I'm currently looking into some data that was produced by an MC simulation I wrote - I expect the values to be normally distributed. Naturally I plotted a histogram and it looks reasonable (I guess?):
[Top left: histogram with dist.pdf()
, top right: cumulative histogram with dist.cdf()
, bottom: QQ-plot, data
vs dist
]
Then I decided to take a deeper look into this with some statistical tests. (Note that dist = stats.norm(loc=np.mean(data), scale=np.std(data))

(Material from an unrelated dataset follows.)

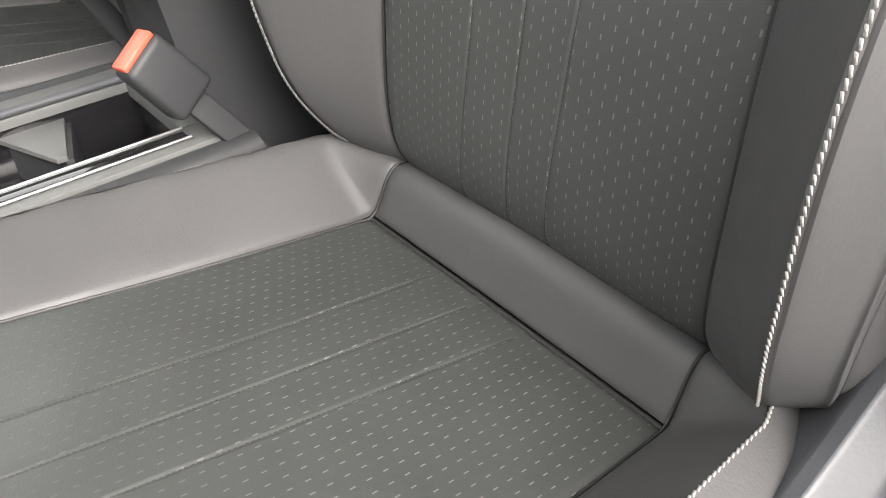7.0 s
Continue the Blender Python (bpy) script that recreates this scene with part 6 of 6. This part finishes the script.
rec = slab("lever_recess", [(0.284, 1.069), (0.290, 1.045), (0.304, 1.031), (0.330, 1.026), (0.50, 1.058), (0.50, 1.116), (0.335, 1.092), (0.300, 1.082)], (on_door(0, 0, 0.0165), DX, (0, 0, 1)), -0.005, PLASTIC, ddoor, bevel=0.003)
tube("recess_edge", [on_door(a, b, 0.0205) for a, b in ((0.282, 1.069), (0.288, 1.044), (0.303, 1.029), (0.330, 1.024), (0.50, 1.056), (0.50, 1.118), (0.335, 1.094), (0.298, 1.084))], 0.003, TRIM, rec, closed=True, sides=8)
for k in range(20):
    w = 1.0305 + 0.00265 * k
    ends = float(np.interp(w, [1.028, 1.062, 1.083], [0.324, 0.295, 0.321])), float(np.interp(w, [1.028, 1.083], [0.404, 0.369]))
    tube("recess_rib", [on_door(a, w + 0.15 * (a - 0.3), 0.0225) for a in ends], 0.0011, TRIM, rec, sides=6)
slab("lock_strip", [(0.379, 1.092), (0.403, 1.096), (0.409, 1.055), (0.392, 1.051)], (on_door(0, 0, 0.0235), DX, (0, 0, 1)), -0.004, PLASTIC, rec, "black lock button strip", bevel=0.001)
for a, z in ((0.393, 1.082), (0.398, 1.065)):
    bm = box_bm((0.007, 0.003, 0.013), (0, 0, 0), 0.001)
    bm.transform(Matrix.Translation(on_door(a, z, 0.0280)) @ Euler((0, 0, radians(-70))).to_matrix().to_4x4())
    part("lock_button", bm, GLOSS, rec)
slab("door_lever", [(0.414, 1.052), (0.50, 1.066), (0.50, 1.106), (0.408, 1.092)], (on_door(0, 0, 0.023), DX, (0, 0, 1)), -0.008, SATIN, rec, "satin door lever", bevel=0.003)
tube("card_line", [on_door(a, b, l) for a, b, l in ((0.105, 0.942, 0.008), (0.14, 0.953, 0.013), (0.20, 0.972, 0.015), (0.353, 1.009, 0.016), (0.46, 1.030, 0.014), (0.60, 1.06, 0.012))], 0.0022, INK, ddoor, "dark joint between the linings", steps=30, sides=6)
sheet("pocket", [[on_door(s, z + 0.15 * max(s, 0), l) for z, l in ((0.36, 0.030), (0.50, 0.042), (0.64, 0.044), (0.675, 0.036), (0.678, 0.024))] for s in (0.04, 0.07, 0.2, 0.5, 0.8)], 24, 20, TRIM, ddoor, "grey-black door pocket", thick=0.004)
bm = box_bm((0.006, 0.044, 0.076), (0, 0, 0), 0.004)
bm.transform(Matrix.Translation(on_door(*FLAP)) @ Euler((0, 0, radians(-70))).to_matrix().to_4x4())
flap = part("flap_switch_plate", bm, TRIM, ddoor, "plate with a release switch")
bm = box_bm((0.016, 0.010, 0.044), (0, 0, 0), 0.003)
bm.transform(Matrix.Translation(on_door(FLAP[0] + 0.004, FLAP[1] + 0.006, FLAP[2] - 0.008)) @ Euler((0, 0, radians(-70))).to_matrix().to_4x4())
part("flap_switch", bm, PLASTIC, flap)


# ---- outside ----
ASPHALT = material("pale_concrete_paving", (0.15, 0.15, 0.147), 0.9, grain=0.004, grain_size=0.01, mottle=0.18, mottle_size=1.5)
GRASS = material("dry_winter_grass", (0.19, 0.175, 0.085), 0.95, grain=0.02, grain_size=0.03, mottle=0.3, mottle_size=0.8)
CONCRETE = material("pale_concrete", (0.45, 0.42, 0.37), 0.9, grain=0.002, grain_size=0.01, mottle=0.12, mottle_size=0.4)
# leaf green lightened: the glare of the bright outdoors is in the colour
LEAF = material("glare_paled_olive_leaves", (0.15, 0.155, 0.065), 0.7, mottle=0.35, mottle_size=0.3)
BARK = material("grey_bark", (0.16, 0.13, 0.10), 0.9, grain=0.004, grain_size=0.02, mottle=0.3)
POLE = material("pale_painted_pole", (0.62, 0.61, 0.58), 0.6, mottle=0.06)
TYRE = material("tyre_rubber", (0.02, 0.02, 0.02), 0.8)


def ground_z(x, y):
    d = math.hypot(x - 0.5, (y - 0.4))
    t = min(max((d - 4) / 9, 0), 1)
    return (-1.25 + 0.085 * min(max(x, -5), 16)) * t * t * (3 - 2 * t)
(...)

.) What I did and the output I got was the following:
Kolmogorov-Smirnov test:
scipy.stats.kstest(data, 'norm', args=(data_avg, data_sig)) KstestResult(statistic=0.050096921447209564, pvalue=0.20206939857573536)
Shapiro-Wilk test:
scipy.stats.shapiro(dat) (0.9810476899147034, 1.3054057490080595e-05) # where the first value is the test statistic and the second one is the p-value.
QQ-plot:
stats.probplot(dat, dist=dist)
My conclusions from this would be:
by looking at the histogram and the cumulative histogram, I would definitely assume a normal distribution
same holds after looking at the QQ plot (does it ever get much better?)
the KS test says: 'yes this is a normal distribution'
My confusion is: the SW test says it is not normally distributed (p-value much smaller than significance alpha=0.05
, and the initial hypothesis was a normal distribution). I don't understand this, does anyone have a better interpretation? Did I screw up at some point?